Acnkoweledge, @asm19 sudo -u zabbix curl -s --unix-socket /var/run/docker.sock http://latest/info returns data, its okey, zabbix_agent is running by zabbix user. So me to out of ideas.

@asm19 whats the name of your system? Im using CentOS 7 and 8.

asm19 commented 4 years ago

@Scandinav21 CentOS Linux release 8.2.2004 (Core)

Scandinav21 commented 4 years ago

@asm19 I've figured out when run zabbix_agent from root the issue has gone. So maybe zabbix user has no some kind rights

UPD. It looks like I've found workaround:

  1. start zabbix_agent from root
  2. Undo previous changes and restart zabbig_agent from zabbix user and it works,

but may be somebody can find the issue core.

asm19 commented 4 years ago

@Scandinav21 You change it in Zabbix Server or in Docker server?

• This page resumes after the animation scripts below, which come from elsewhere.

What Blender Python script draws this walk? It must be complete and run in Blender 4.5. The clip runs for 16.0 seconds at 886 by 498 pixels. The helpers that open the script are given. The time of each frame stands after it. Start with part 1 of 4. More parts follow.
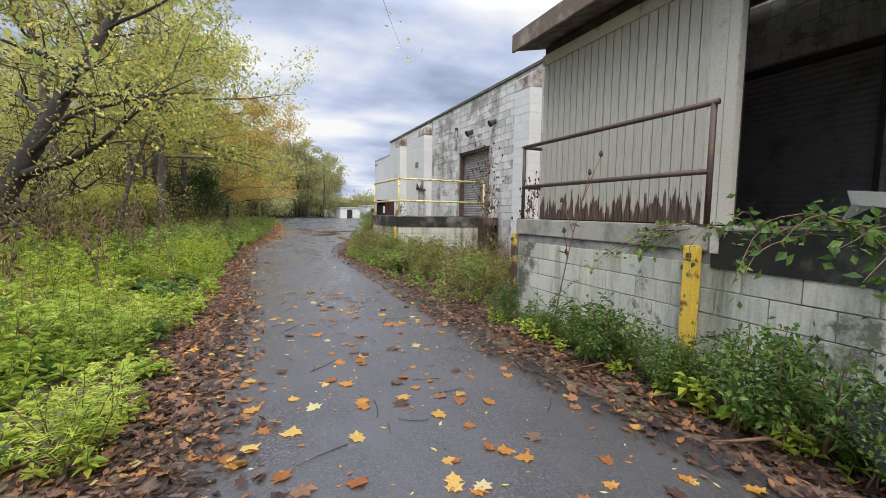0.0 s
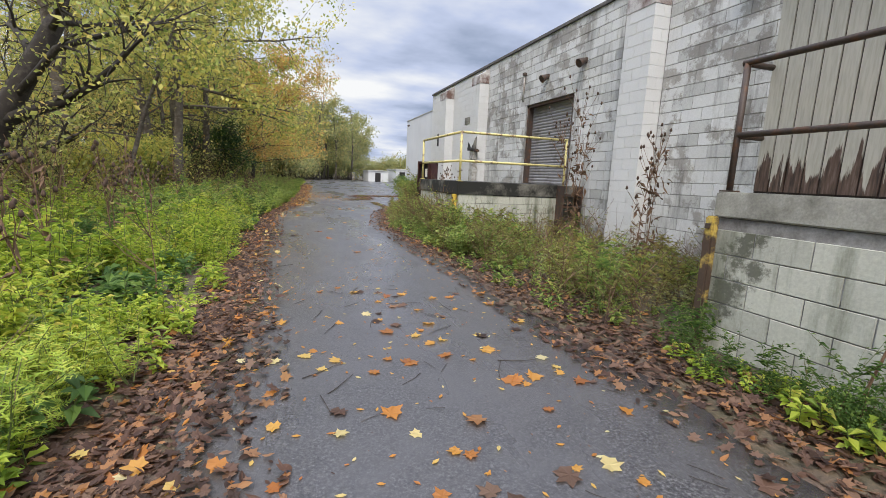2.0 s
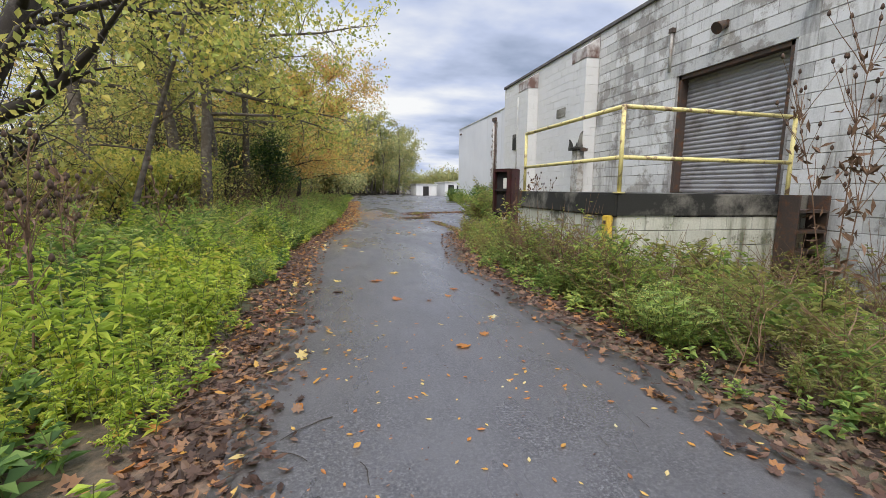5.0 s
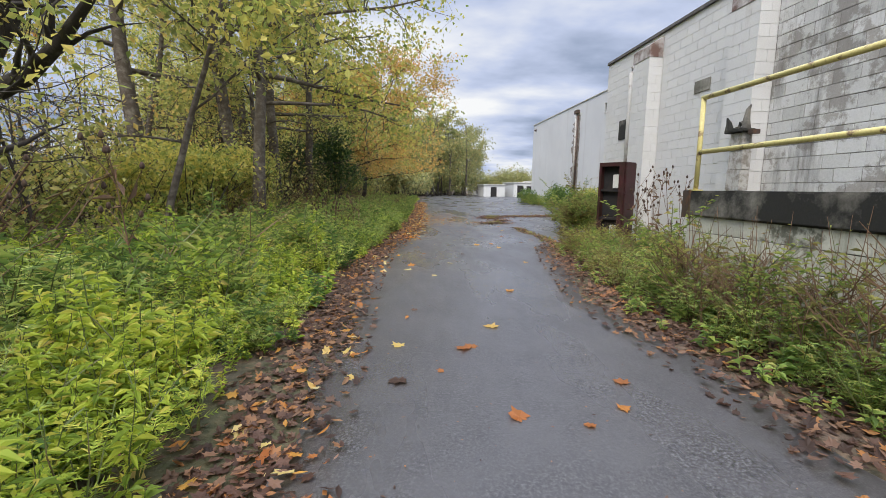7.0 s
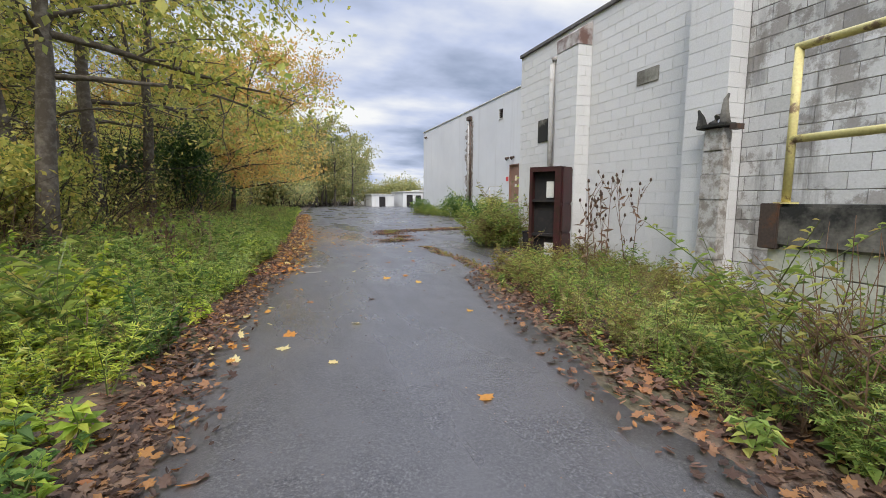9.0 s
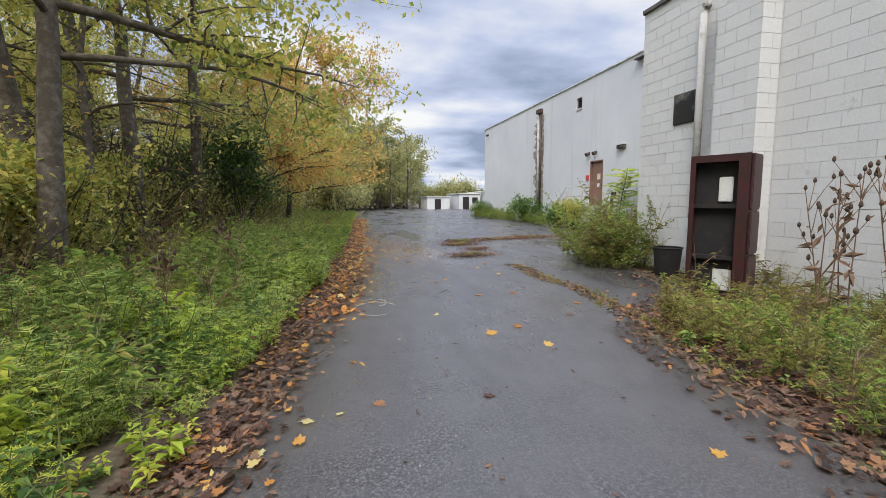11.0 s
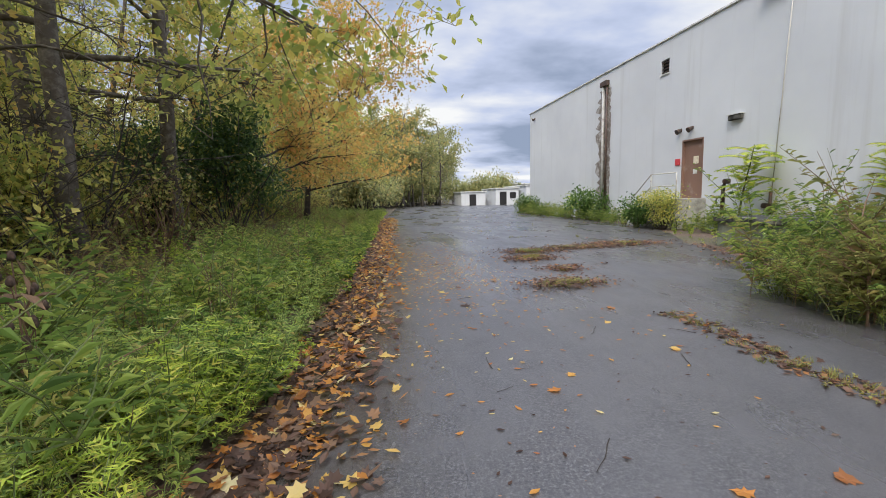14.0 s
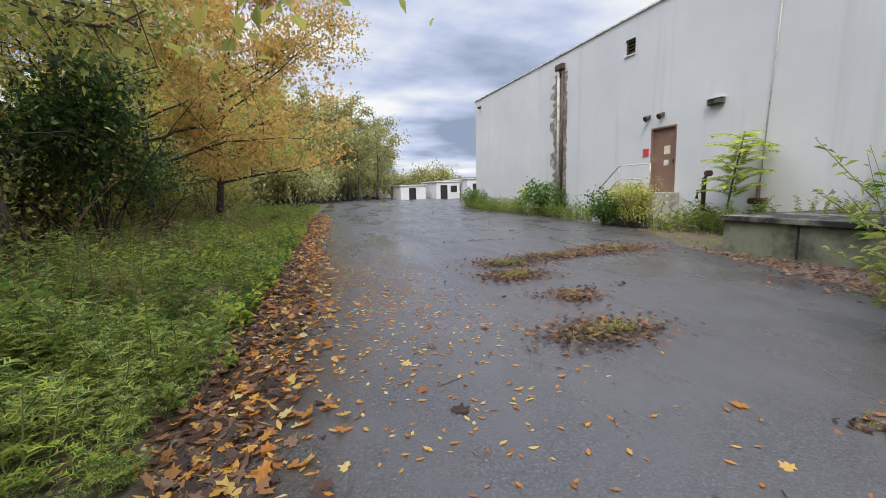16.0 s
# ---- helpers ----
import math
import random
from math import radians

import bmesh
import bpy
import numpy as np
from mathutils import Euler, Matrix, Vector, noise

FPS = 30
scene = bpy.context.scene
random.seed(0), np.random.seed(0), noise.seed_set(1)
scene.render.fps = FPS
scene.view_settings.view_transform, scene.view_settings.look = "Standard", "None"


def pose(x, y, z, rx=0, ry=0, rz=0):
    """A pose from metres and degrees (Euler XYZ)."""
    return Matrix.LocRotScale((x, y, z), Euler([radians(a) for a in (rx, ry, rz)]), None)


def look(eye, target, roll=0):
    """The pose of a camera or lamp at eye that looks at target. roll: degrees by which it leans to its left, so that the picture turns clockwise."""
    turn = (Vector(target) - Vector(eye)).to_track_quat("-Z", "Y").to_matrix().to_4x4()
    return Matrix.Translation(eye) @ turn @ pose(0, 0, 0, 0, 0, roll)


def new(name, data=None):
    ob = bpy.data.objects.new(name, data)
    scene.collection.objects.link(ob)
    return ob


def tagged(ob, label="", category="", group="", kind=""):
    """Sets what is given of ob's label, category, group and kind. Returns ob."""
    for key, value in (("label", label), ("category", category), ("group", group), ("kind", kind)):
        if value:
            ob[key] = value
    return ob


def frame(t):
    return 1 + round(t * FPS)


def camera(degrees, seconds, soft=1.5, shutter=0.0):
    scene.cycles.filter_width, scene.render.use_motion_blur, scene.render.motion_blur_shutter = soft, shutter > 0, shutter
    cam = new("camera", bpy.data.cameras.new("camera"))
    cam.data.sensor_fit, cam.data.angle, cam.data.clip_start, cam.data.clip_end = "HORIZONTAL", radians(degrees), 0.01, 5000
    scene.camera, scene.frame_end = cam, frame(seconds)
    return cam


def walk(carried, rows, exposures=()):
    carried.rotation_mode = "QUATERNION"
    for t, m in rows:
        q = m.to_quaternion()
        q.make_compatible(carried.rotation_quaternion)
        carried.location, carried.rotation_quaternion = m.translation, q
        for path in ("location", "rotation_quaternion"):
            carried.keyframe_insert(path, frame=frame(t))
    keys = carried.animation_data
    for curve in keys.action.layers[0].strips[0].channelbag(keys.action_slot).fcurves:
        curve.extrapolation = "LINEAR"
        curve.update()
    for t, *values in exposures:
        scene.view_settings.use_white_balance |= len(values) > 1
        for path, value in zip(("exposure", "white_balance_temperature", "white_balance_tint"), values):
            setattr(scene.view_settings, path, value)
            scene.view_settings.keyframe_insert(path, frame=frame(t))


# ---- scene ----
cam = camera(91.0, 16.0, soft=0.8)
PATH = [
    (0, (-0.422, 2.26, 1.374), (0.336, 4.104, 1.207), 1.0),
    (0.5, (-0.43, 2.907, 1.371), (0.327, 4.747, 1.161), 1.0),
    (1, (-0.446, 3.565, 1.349), (0.304, 5.402, 1.096), 1.1),
    (1.5, (-0.406, 4.228, 1.327), (0.3, 6.076, 1.035), 2.0),
    (2, (-0.416, 4.892, 1.311), (0.238, 6.754, 0.987), 2.6),
    (2.5, (-0.421, 5.54, 1.32), (0.152, 7.428, 0.995), 0.8),
    (3, (-0.448, 6.204, 1.299), (0.039, 8.12, 0.992), 0.4),
    (3.5, (-0.422, 6.88, 1.29), (0.082, 8.792, 0.992), 0.4),
    (6, (-0.321, 10.195, 1.256), (0.106, 12.131, 0.988), 0.9),
    (6.5, (-0.319, 10.878, 1.235), (0.057, 12.823, 0.961), 0.7),
    (7, (-0.341, 11.542, 1.234), (-0.17, 13.515, 0.959), 0.8),
    (7.5, (-0.324, 12.229, 1.249), (-0.153, 14.205, 0.99), 0.5),
    (8, (-0.319, 12.888, 1.234), (-0.147, 14.868, 1.011), 0.1),
    (8.5, (-0.304, 13.553, 1.248), (0.111, 15.497, 1.026), -0.0),
    (9, (-0.234, 14.226, 1.276), (0.435, 16.097, 1.047), 0.2),
    (9.5, (-0.232, 14.881, 1.281), (0.468, 16.741, 1.056), -2.1),
    (10, (-0.249, 15.533, 1.322), (0.305, 17.441, 1.094), -0.4),
    (12.5, (-0.036, 19.031, 1.349), (0.367, 20.978, 1.133), -0.6),
    (13, (-0.002, 19.725, 1.342), (0.391, 21.673, 1.118), -1.5),
    (13.5, (0.027, 20.397, 1.327), (0.328, 22.362, 1.104), -1.5),
    (14, (0.122, 21.155, 1.301), (0.421, 23.118, 1.065), -1.4),
    (14.5, (0.155, 21.826, 1.287), (0.443, 23.788, 1.03), -1.2),
    (15, (0.226, 22.509, 1.308), (0.526, 24.468, 1.041), -0.8),
    (15.5, (0.285, 23.154, 1.311), (0.64, 25.104, 1.044), -1.0),
    (16, (0.341, 23.791, 1.324), (0.915, 25.688, 1.052), -1.4),
]
walk(cam, [(t, look(eye, target, roll)) for t, eye, target, roll in PATH])

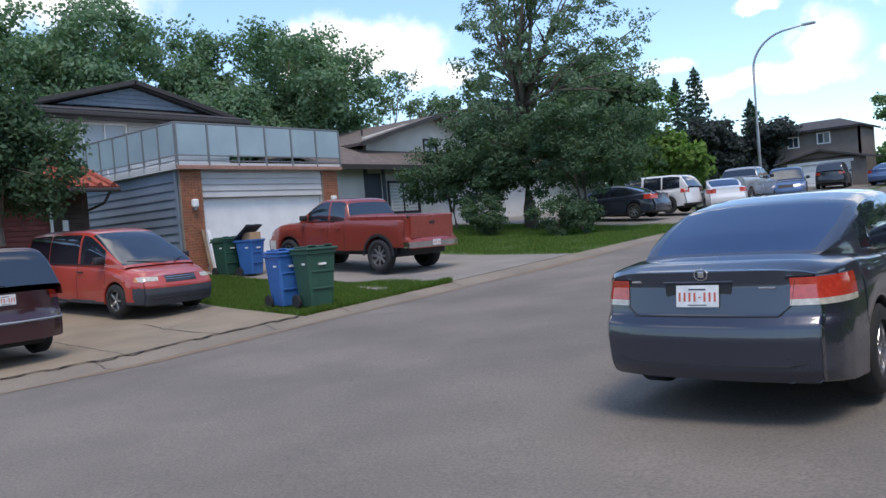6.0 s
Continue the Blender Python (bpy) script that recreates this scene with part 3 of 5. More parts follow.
SUV = dict(
    L=4.78, W=1.91, axles=(-1.42, 1.37), R=0.36, n=100, rings=30,
    top=[(-2.39, 1.08), (-2.1, 1.10), (0, 1.08), (1.1, 1.08), (1.7, 1.04), (2.39, 0.90)],
    shoulder=[(-2.39, 1.02), (0, 1.0), (1.2, 0.99), (2.39, 0.8)], plan=[(-2.39, 0.92), (-2.1, 0.97), (0, 1.0), (1.5, 0.985), (2.39, 0.86)],
    sill=[(-2.39, 0.36), (-2.1, 0.28), (0, 0.23), (2.1, 0.26), (2.39, 0.30)], tail=[(0.3, 0.03), (0.5, 0.0), (0.66, 0.02), (0.75, 0.06), (1.1, 0.08)], nose=[(0.2, 0.1), (0.5, 0.0), (0.9, 0.14)],
    bow=0.16, kind=suv_kind, cabin=(-2.33, 1.35), roof=[(-2.33, 1.10), (-2.18, 1.45), (-1.98, 1.66), (-1.5, 1.72), (0, 1.74), (0.4, 1.71), (0.72, 1.53), (1.35, 1.09)],
    side_windows=[(-1.95, -1.15), (-1.07, -0.22), (-0.14, 0.80)], front_glass=(0.45, 1.28), rear_glass=(-2.32, -2.04), tumble=0.22, mirror=(0.85, 1.14), handles=[(-0.95, 0.98), (0.0, 0.97)],
    gaps=[-1.12, -0.18, 0.95], sill_z=0.34, belt_line=(-1.9, 0.95), spokes=5, base_w=0.92)


def van_kind(x, y, z):
    if x > 1.95 and 0.70 < z < 0.79 and abs(y) > 0.50:
        return "amber" if abs(y) > 0.82 else "head"
    if x > 2.2 and 0.66 < z < 0.80 and abs(y) < 0.36:
        return "grille"
    if z < 0.30 or (abs(x) > 1.95 and z < 0.58):
        return "bumper"
    if x < -2.1 and 0.9 < z < 1.3 and abs(y) > 0.7:
        return "lamp"
    return "body"


VAN = dict(
    L=4.75, W=1.95, axles=(-1.47, 1.42), R=0.325, n=120, rings=52, cols=52, bumper_mat=GREYPL,
    top=[(-2.37, 1.02), (0, 1.03), (1.15, 1.03), (1.55, 0.98), (2.05, 0.90), (2.37, 0.80)],
    shoulder=[(-2.37, 0.96), (0, 0.95), (1.3, 0.94), (2.37, 0.72)], plan=[(-2.37, 0.94), (-2.1, 0.98), (0, 1.0), (1.5, 0.98), (2.0, 0.93), (2.37, 0.82)],
    sill=[(-2.37, 0.3), (0, 0.22), (2.37, 0.24)], tail=[(0.3, 0.0), (0.6, 0.0), (0.7, 0.05), (1.1, 0.06)], nose=[(0.2, 0.08), (0.45, 0.0), (0.62, 0.02), (0.85, 0.16)],
    bow=0.26, kind=van_kind, cabin=(-2.33, 1.62), roof=[(-2.33, 1.03), (-2.2, 1.45), (-2.05, 1.66), (-1.5, 1.71), (0, 1.74), (0.35, 1.70), (0.62, 1.58), (1.62, 1.0)],
    side_windows=[(-2.0, -1.15), (-1.08, 0.05), (0.13, 1.05)], front_glass=(0.42, 1.55), rear_glass=(-2.32, -2.08), tumble=0.24, mirror=(1.02, 1.12), handles=[(-0.9, 0.88), (0.25, 0.88)],
    gaps=[-1.1, 0.09, 1.12], sill_z=0.3, belt_line=(-2.1, 1.1), spokes=5, base_w=0.93, mirror_mat=BLACKPL, handle_mat=BLACKPL)


def ram_kind(x, y, z):
    if x < -2.6 and 0.62 < z < 0.77:
        return "chrome"
    if z < 0.54:
        return "dark"
    if x < -2.7 and 0.98 < z < 1.32 and abs(y) > 0.80:
        return "lamp"
    if x > 2.58 and 0.95 < z < 1.18 and abs(y) > 0.62:
        return "head"
    if x > 2.5 and 0.8 < z < 1.2 and abs(y) < 0.6:
        return "grille"
    if x > 2.45 and z < 0.8:
        return "chrome"
    return "body"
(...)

The first time I change in docker server without result, in the second time I try in Zabbix Server but without result also.

Scandinav21 commented 4 years ago

@asm19 I've found the solution. In my case it was SELinux. I've found in audit logs _SELinux is preventing /usr/bin/curl from connectto access on the unix_streamsocket /run/docker.sock Then I used sealert -a /var/log/audit/audit.log and found the solution

ausearch -c 'curl' --raw | audit2allow -M my-curl
semodule -i my-curl.pp

And it works for me.

asm19 commented 4 years ago

In zabbix server, right? I will check

Scandinav21 commented 4 years ago

In zabbix server, right?

In server where docker and zabbix_agent is running

asm19 commented 4 years ago

You are right, the problem is in SELinux. I solved the problem with your suggestion.

vivanov-dp commented 4 years ago

@Scandinav21 Great work! Thanks for sharing your solution

vivanov-dp commented 4 years ago

I'm closing this, since the problem seems to have been solved. I'm sorry I can't confirm it on my side, but all hosts I have are running without SELinux. I have left a link to this issue in the documentation, so people can find it.